3. The MD walking from BEST: pricing discipline, or admission of a structural ceiling?

Bull reads Mahesh Babu's Q3 FY26 quote — "we will not be able to do any order which is not as per tender and which is loss to the company" — as the alignment shift the prior CMD never demonstrated, evidence that the new MD will sacrifice volume for unit economics. Bear reads the same sentence as a public concession that throughput is structurally constrained by factors Olectra cannot control (passenger loads 75% above tender spec, electricity costs blown through), repackaged as discipline. Both cite the identical Q3 FY26 transcript. This resolves on whether a second STU follows BEST into per-km renegotiation in the next two quarters. If BEST is contained, the bull's read holds.
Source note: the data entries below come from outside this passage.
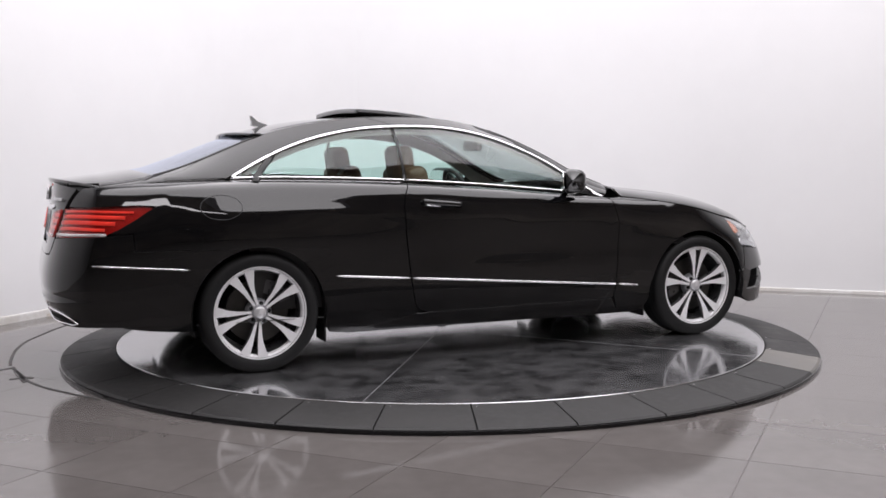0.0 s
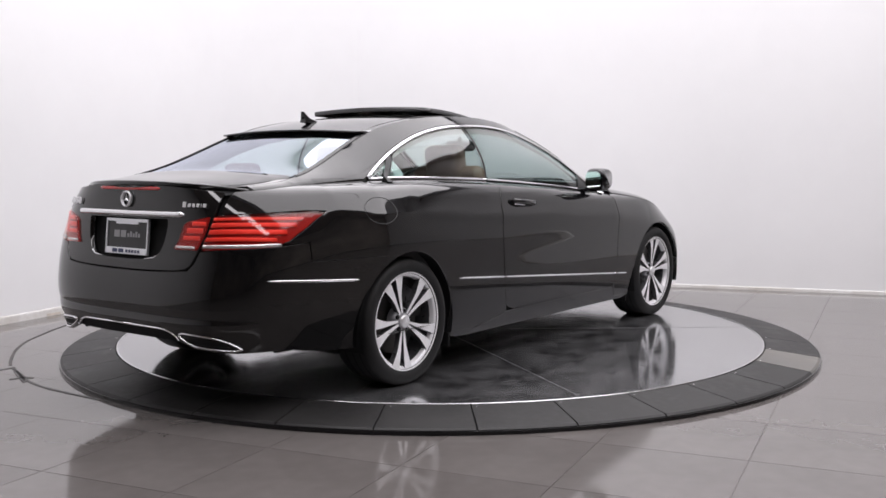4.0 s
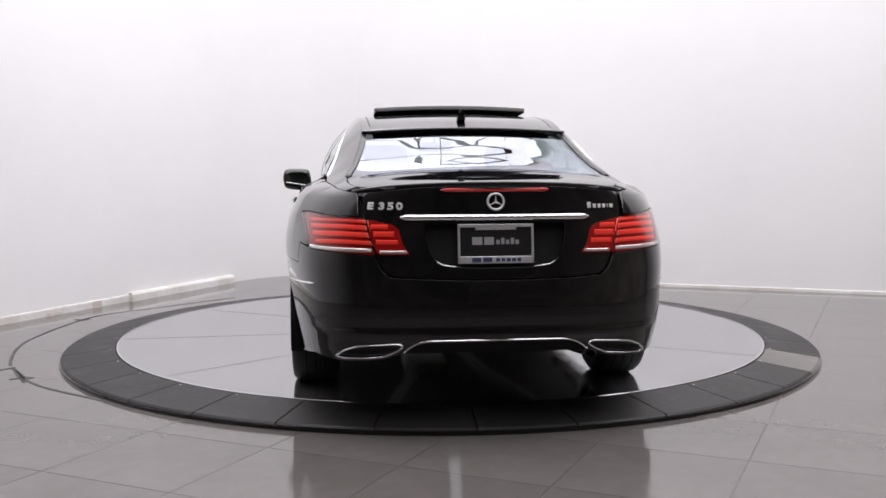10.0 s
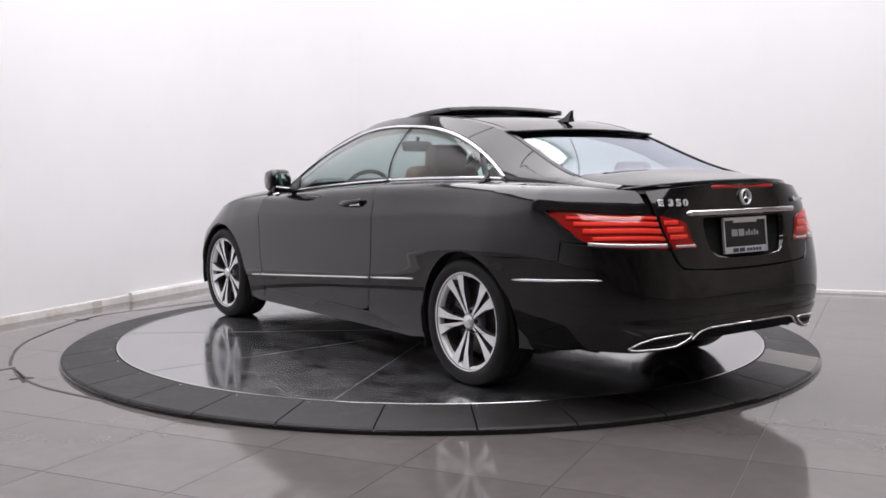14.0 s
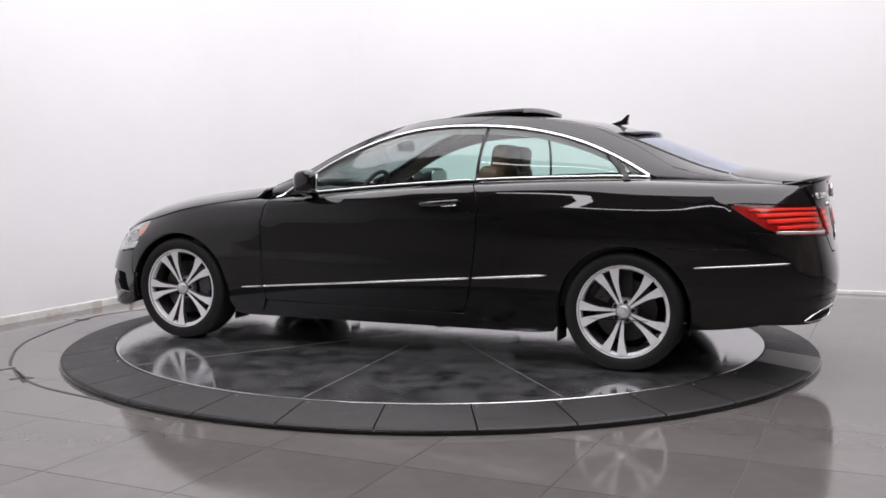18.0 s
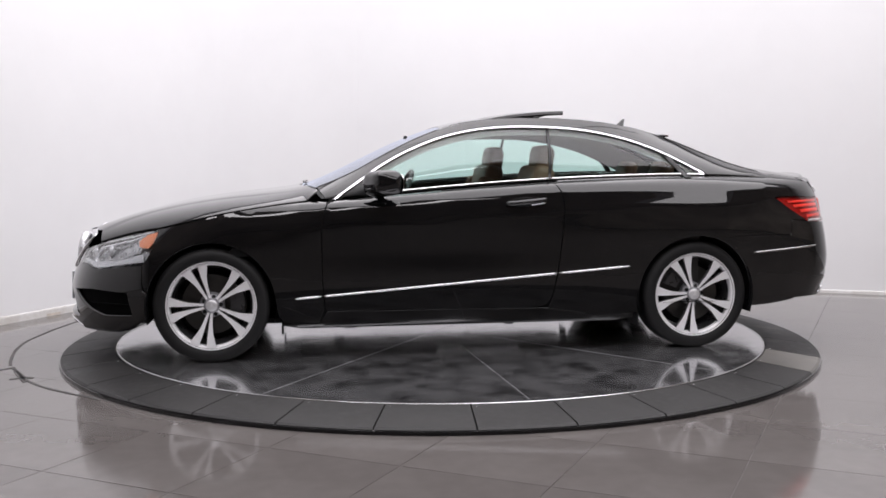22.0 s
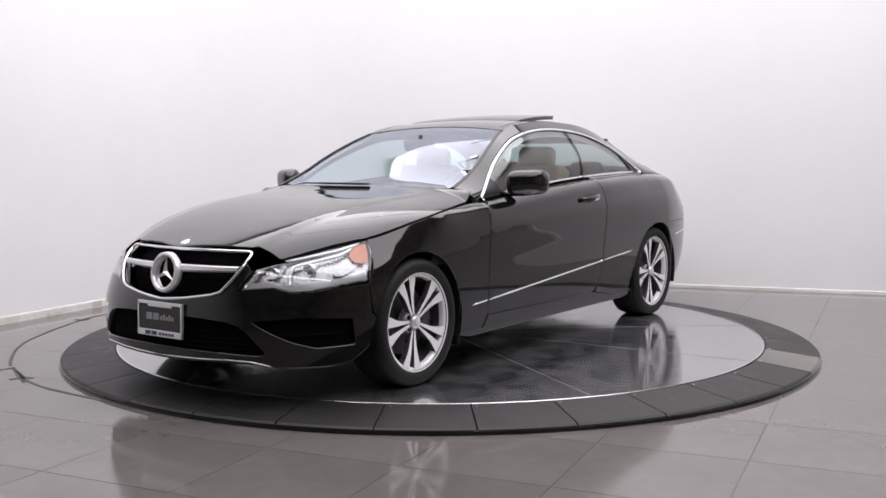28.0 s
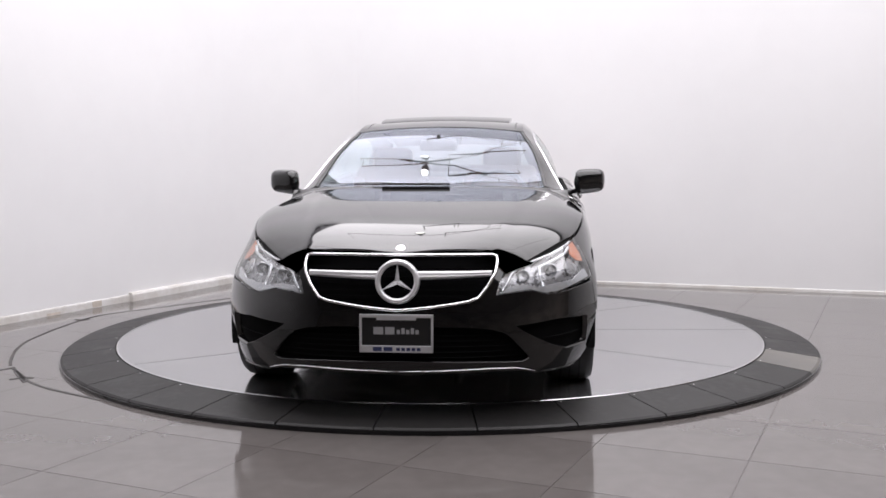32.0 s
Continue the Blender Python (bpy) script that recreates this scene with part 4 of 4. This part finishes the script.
def star(car, c, r, d, tilt):
    """A ring with a three-armed star, facing along d."""
    m = Matrix.Translation(c) @ Matrix.Rotation(radians(-tilt * d), 4, "Y")
    k = r / .094
    v, f = lathe([(r - .022 * k, .0), (r - .019 * k, .014 * k), (r - .008 * k, .018 * k), (r, .010 * k), (r + .003 * k, -.012 * k), (r - .012 * k, -.03 * k)], 48, "X")
    ring = mesh("emblem_ring", [m @ Vector((d * a, b, e)) for a, b, e in v], f, SATIN_CHROME, car, "chrome emblem ring", smooth=True)
    for i in range(3):
        a = radians(90 + 120 * i)
        u, w = Vector((0, math.cos(a), math.sin(a))), Vector((0, -math.sin(a), math.cos(a)))
        tip, base = u * (r - .010 * k), .019 * k
        vv = [u * 0 + Vector((d * .016 * k, 0, 0)), w * base * .55 + u * base * .4, tip, -w * base * .55 + u * base * .4, Vector((-d * .004, 0, 0))]
        vv[2] = tip + Vector((d * .006 * k, 0, 0))
        mesh("emblem_arm", [m @ q for q in vv], [(0, 1, 2), (0, 2, 3), (4, 2, 1), (4, 3, 2), (0, 4, 1), (0, 3, 4)], SATIN_CHROME, ring)


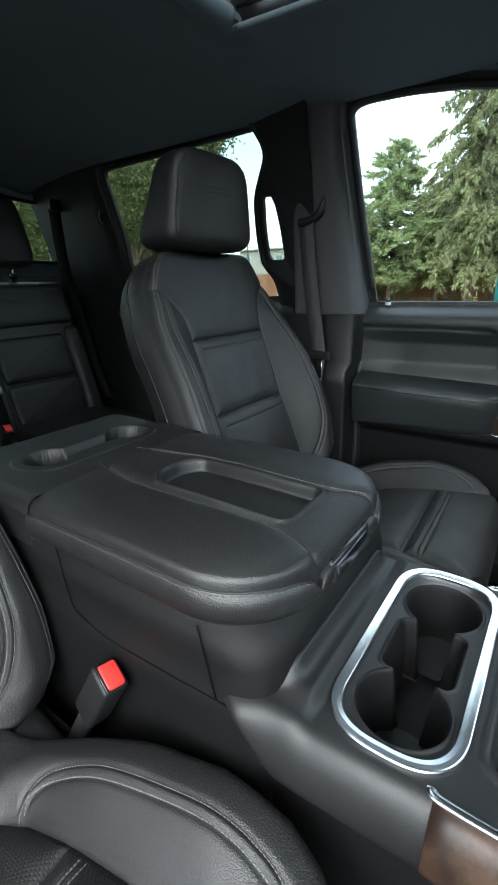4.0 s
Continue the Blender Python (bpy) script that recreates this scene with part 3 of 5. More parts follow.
def front_seat(at):
    seat = thing("front_seat", (at.cushion[0], at.cushion[1] + 0.40, 0.62), "black leather front seat with grey double stitching", "seat", "front seats")
    # backrest
    cuts = (-0.4155, -0.36, -0.212, -0.200, -0.172, -0.16, -0.037, -0.025, 0.0, 0.135, 0.2055)
    h = np.concatenate([np.linspace(a, b, n_, endpoint=False) for a, b, n_ in zip(cuts, cuts[1:], (36, 60, 6, 18, 7, 48, 7, 18, 74, 40))] + [[0.2055]])
    seam = np.interp(h, [-0.41, -0.32, -0.2, -0.1, 0.0, 0.03, 0.06, 0.10, 0.2055], [0.142, 0.138, 0.132, 0.131, 0.133, 0.136, 0.146, 0.150, 0.10])
    A = seam_grid(seam, np.interp(h, HT, WT), 56, 70)
    nv, nu = A.shape
    H = np.repeat(h[:, None], nu, 1)
    P = back_point(at, A, H)
    peri = P.reshape(-1, 3)[perimeter(nu, nv)]
    mid = at.back - 0.1 * at.up
    rings = [peri]
    for depth, out in ((0.010, 0.003), (0.026, 0.006), (0.044, 0.005), (0.048, 0.003), (0.075, -0.001), (0.094, -0.012), (0.104, -0.032)):
        q = peri - np.outer(np.full(len(peri), depth), at.n)
        lat = q - mid
        lat = lat - np.outer(lat @ at.n, at.n)
        q = q + lat / np.linalg.norm(lat, axis=1)[:, None] * out
        rings.append(q)
    shell = part("backrest", loft([[tuple(p) for p in r] for r in rings], True, False), LEATHER, seat)
    last = rings[-1]
    centre = last.mean(axis=0) - 0.012 * at.n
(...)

If BMTC, MSRTC, or PMPML opens the same conversation, the bear's read is correct and the order book becomes a margin question, not a throughput question.

My View

This is a close call with a slight edge to the Against side, and the tipping tension is the first one — the gap between accrual earnings and cash earnings across the entire growth cycle. The bull's strongest argument is real: ROCE has genuinely inflected, the working-capital metric has genuinely repaired, and the new MD's first observable choice was the right one. But the bear has the harder fact — five years of growth produced no free cash, and the same period that drove the cash conversion cycle from 288 days to 38 days also tripled gross debt to fund a still-incomplete plant. At a 74× P/E with consensus EPS already cut four months running, the asymmetry is uncomfortable. I'd wait — specifically for the May 2026 FY26 print and the first VAHAN reads from Q4 FY26. If OCF prints positive at the new run-rate and monthly deliveries clear 250 for two consecutive months, the bull thesis is validated and a starter position becomes defensible. If FCF stays negative through one more capitalized year, the multiple compresses on its own. The one data point that would flip the view: a clean Q4 FY26 cash flow statement showing OCF above ₹250 cr per quarter — that breaks the conversion-rate-near-zero argument the bear case rests on.